Digital transformation has created approximately 300,000 technology jobs directly, with an estimated additional 450,000 jobs in digitally-enabled roles across traditional sectors. The net employment effect is positive, though the distributional impact is uneven — high-skill technology roles command premium compensation while some traditional service roles face displacement.

The government’s reskilling programmes have targeted workers in affected sectors, with over 180,000 individuals completing digital reskilling courses through HRDF-funded programmes. Employment data suggests that 72% of reskilling programme graduates secure employment within 6 months of completion.

Productivity Impact

The most significant economic impact of digitization may be the productivity gains it enables across existing sectors.
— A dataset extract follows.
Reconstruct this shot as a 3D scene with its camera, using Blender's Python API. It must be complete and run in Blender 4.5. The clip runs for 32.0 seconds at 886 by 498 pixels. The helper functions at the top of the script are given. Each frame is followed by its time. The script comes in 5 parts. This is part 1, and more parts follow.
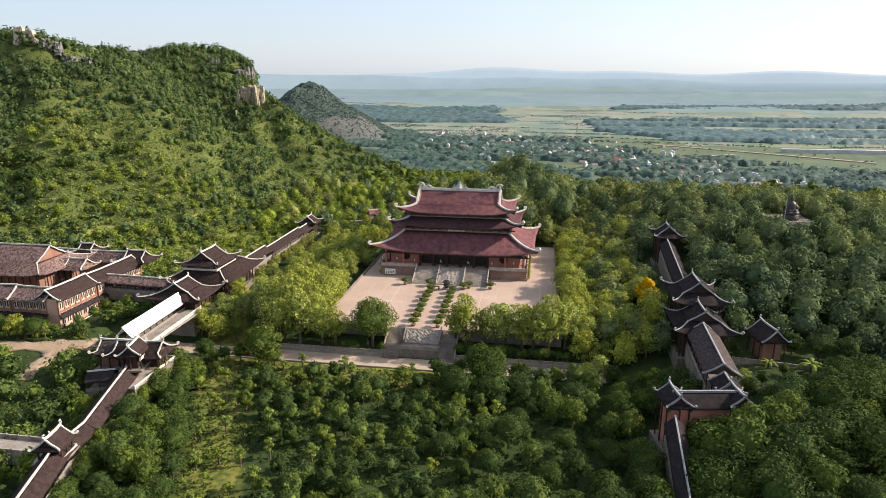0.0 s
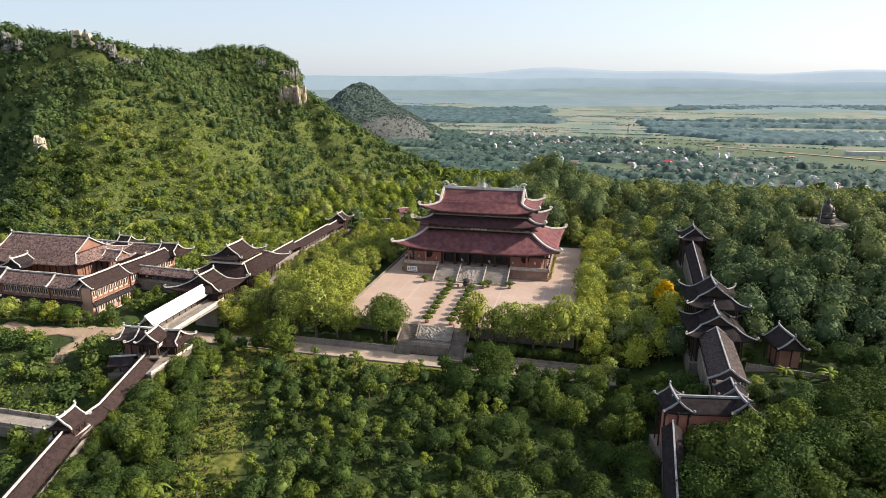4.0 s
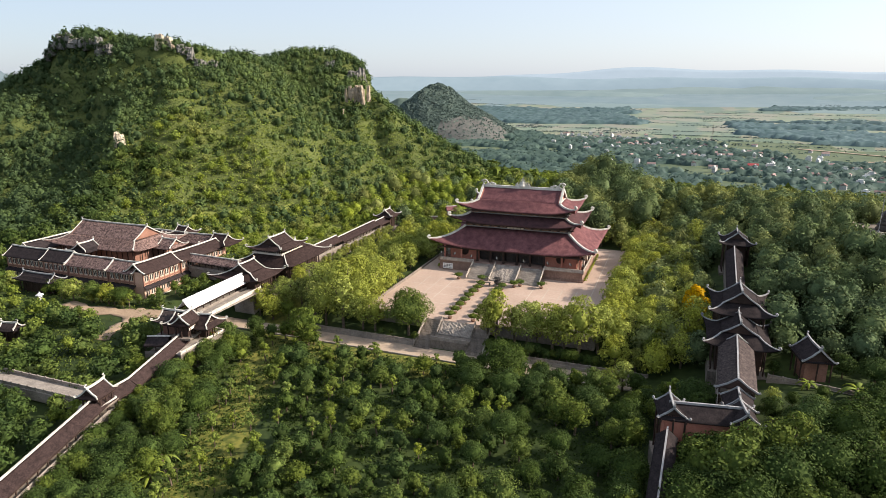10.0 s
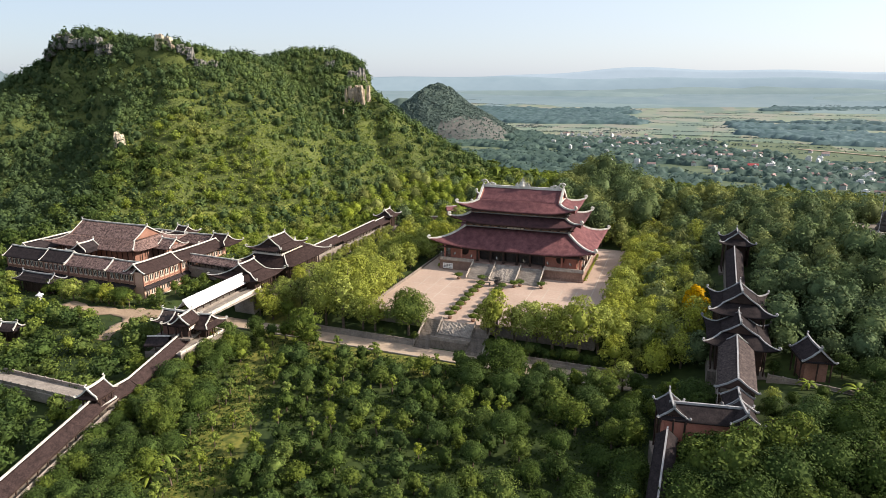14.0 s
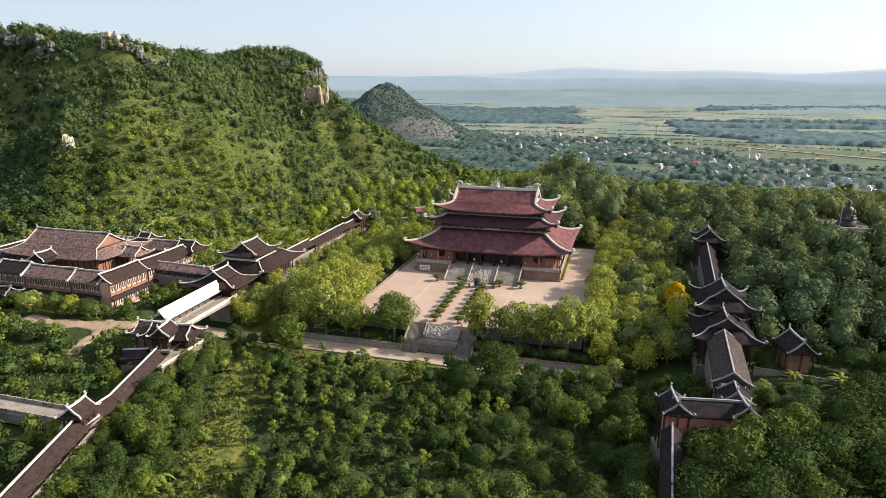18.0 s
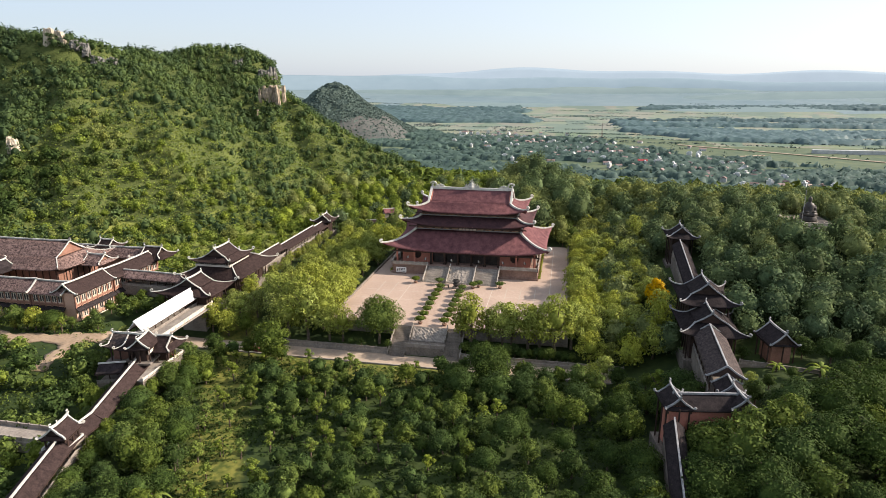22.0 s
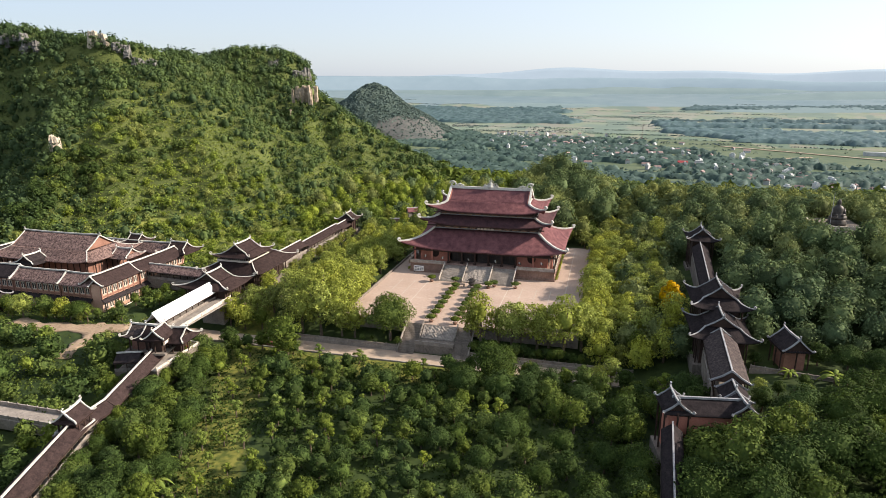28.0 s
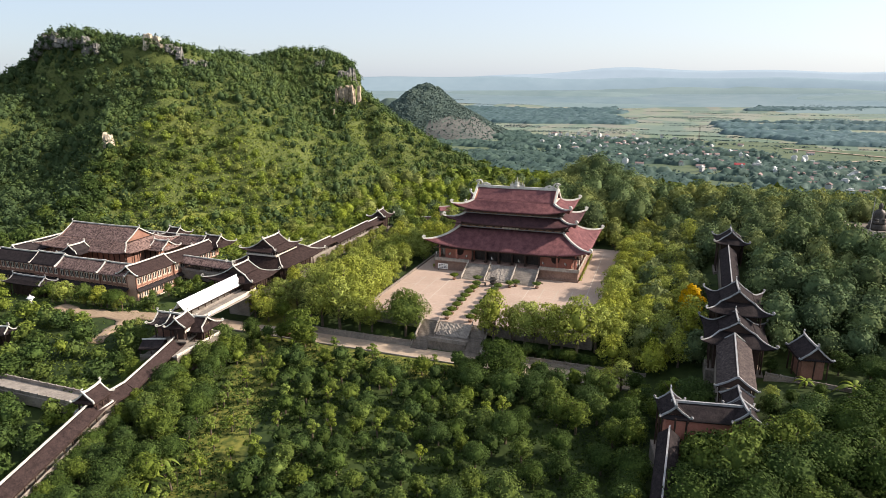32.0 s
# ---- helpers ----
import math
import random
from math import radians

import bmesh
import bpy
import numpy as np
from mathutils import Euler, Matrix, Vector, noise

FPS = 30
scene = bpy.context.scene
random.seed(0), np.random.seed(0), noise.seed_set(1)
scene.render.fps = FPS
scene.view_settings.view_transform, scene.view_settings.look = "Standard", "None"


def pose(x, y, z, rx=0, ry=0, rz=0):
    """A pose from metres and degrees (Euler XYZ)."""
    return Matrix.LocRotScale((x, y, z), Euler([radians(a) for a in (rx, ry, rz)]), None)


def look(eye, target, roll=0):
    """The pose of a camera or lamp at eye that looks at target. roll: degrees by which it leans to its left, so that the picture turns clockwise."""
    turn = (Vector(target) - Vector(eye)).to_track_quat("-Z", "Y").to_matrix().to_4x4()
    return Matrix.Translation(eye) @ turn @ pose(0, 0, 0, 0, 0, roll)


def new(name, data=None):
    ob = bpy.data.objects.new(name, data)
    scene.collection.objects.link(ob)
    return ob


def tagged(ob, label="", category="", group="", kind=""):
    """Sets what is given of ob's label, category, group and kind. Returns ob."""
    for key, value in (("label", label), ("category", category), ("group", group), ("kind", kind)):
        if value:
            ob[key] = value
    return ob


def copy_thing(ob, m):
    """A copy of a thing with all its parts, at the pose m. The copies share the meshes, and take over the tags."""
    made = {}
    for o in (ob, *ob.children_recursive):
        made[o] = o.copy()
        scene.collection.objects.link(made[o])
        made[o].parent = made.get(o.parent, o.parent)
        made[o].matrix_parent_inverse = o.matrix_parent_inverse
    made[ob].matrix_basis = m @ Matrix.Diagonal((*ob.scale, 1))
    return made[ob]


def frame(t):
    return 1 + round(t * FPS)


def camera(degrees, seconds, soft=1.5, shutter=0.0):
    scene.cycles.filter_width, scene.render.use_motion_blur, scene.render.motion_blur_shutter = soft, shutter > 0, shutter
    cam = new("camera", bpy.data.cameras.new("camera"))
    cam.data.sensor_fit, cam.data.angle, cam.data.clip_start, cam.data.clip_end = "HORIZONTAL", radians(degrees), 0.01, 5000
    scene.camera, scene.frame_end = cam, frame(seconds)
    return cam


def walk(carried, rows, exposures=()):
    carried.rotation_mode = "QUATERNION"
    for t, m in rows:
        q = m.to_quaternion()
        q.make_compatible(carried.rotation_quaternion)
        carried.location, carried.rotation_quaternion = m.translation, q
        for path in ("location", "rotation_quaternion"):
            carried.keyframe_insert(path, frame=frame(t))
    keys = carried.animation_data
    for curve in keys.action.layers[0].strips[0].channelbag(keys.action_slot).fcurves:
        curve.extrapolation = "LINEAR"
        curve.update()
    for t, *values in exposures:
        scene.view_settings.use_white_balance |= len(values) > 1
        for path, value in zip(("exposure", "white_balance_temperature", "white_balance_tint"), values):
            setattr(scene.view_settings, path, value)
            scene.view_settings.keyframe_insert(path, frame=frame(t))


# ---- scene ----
cam = camera(70.7, 32.0, soft=0.55)
PATH = [  # seconds, eye, yaw, pitch, roll
    (0, 33.576, -267.141, 80.437, 8.717, -15.343, 0.161),
    (1, 36.521, -266.916, 80.17, 9.949, -15.337, 0.103),
    (2, 39.531, -266.573, 79.987, 11.108, -15.326, 0.049),
    (3, 42.547, -266.19, 79.85, 12.287, -15.311, 0),
    (3.5, 44.048, -265.995, 79.789, 12.894, -15.303, -0.023),
    (4, 45.543, -265.799, 79.73, 13.511, -15.294, -0.045),
    (4.5, 47.031, -265.602, 79.67, 14.137, -15.286, -0.067),
    (5, 48.513, -265.401, 79.607, 14.769, -15.277, -0.088),
    (5.5, 49.992, -265.194, 79.541, 15.403, -15.269, -0.109),
    (6, 51.47, -264.975, 79.47, 16.038, -15.261, -0.129),
    (7, 54.432, -264.49, 79.315, 17.3, -15.245, -0.169),
    (8, 57.417, -263.915, 79.148, 18.545, -15.232, -0.207),
    (9, 60.434, -263.233, 78.983, 19.771, -15.221, -0.246),
    (10, 63.478, -262.448, 78.842, 20.968, -15.211, -0.285),
    (11, 66.516, -261.601, 78.757, 22.103, -15.202, -0.326),
    (11.5, 68.014, -261.178, 78.747, 22.622, -15.199, -0.347),
    (12, 69.485, -260.776, 78.767, 23.086, -15.195, -0.369),
    (12.5, 68.014, -261.178, 78.747, 22.622, -15.199, -0.347),
    (13, 66.516, -261.601, 78.757, 22.103, -15.202, -0.326),
    (14, 63.478, -262.448, 78.842, 20.968, -15.211, -0.285),
    (15, 60.434, -263.233, 78.983, 19.771, -15.221, -0.246),
    (16, 57.417, -263.915, 79.148, 18.545, -15.232, -0.207),
    (17, 54.432, -264.49, 79.315, 17.3, -15.245, -0.169),
    (18, 51.47, -264.975, 79.47, 16.038, -15.261, -0.129),
    (19, 48.513, -265.401, 79.607, 14.769, -15.277, -0.088),
    (20, 45.543, -265.799, 79.73, 13.511, -15.294, -0.045),
    (21, 42.547, -266.19, 79.85, 12.287, -15.311, 0),
    (22, 39.531, -266.573, 79.987, 11.108, -15.326, 0.049),
    (22.6, 37.721, -266.788, 80.089, 10.414, -15.333, 0.081),
    (22.9, 36.82, -266.885, 80.149, 10.066, -15.336, 0.097),
    (23, 33.576, -267.141, 80.437, 8.717, -15.343, 0.161),
    (23.4, 34.8, -267.068, 80.312, 9.254, -15.341, 0.136),
    (24, 36.67, -266.901, 80.16, 10.008, -15.337, 0.1),
    (25, 39.682, -266.555, 79.979, 11.166, -15.325, 0.047),
    (26, 42.698, -266.171, 79.844, 12.347, -15.31, -0.002),
    (27, 45.692, -265.78, 79.724, 13.573, -15.294, -0.048),
    (28, 48.661, -265.381, 79.601, 14.832, -15.276, -0.09),
    (29, 51.618, -264.953, 79.463, 16.101, -15.26, -0.131),
    (30, 54.58, -264.464, 79.307, 17.363, -15.245, -0.171),
    (31, 57.567, -263.884, 79.14, 18.607, -15.231, -0.209),
    (32, 60.586, -263.196, 78.975, 19.831, -15.22, -0.248),
]
walk(cam, [(t, pose(x, y, z, 90 + pitch, 0, yaw) @ pose(0, 0, 0, 0, 0, roll)) for t, x, y, z, yaw, pitch, roll in PATH])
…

Digitized government services save an estimated 340 million citizen-hours annually. E-commerce logistics improvements have reduced delivery costs by 22%. Digital payments have eliminated approximately $1.8 billion in cash handling costs.

McKinsey estimates that full digitization of the Saudi economy could add $80-120 billion in annual GDP by 2030 through a combination of productivity improvements, new market creation, and improved resource allocation efficiency.

Investment Flows

Cumulative public and private investment in digital transformation has exceeded $52 billion since 2016. Government spending accounts for 59% of this total, reflecting the public sector’s catalytic role. Private sector digital investment has grown rapidly, reaching $8.4 billion in 2025, and is expected to surpass government spending by 2028 as the digital economy matures.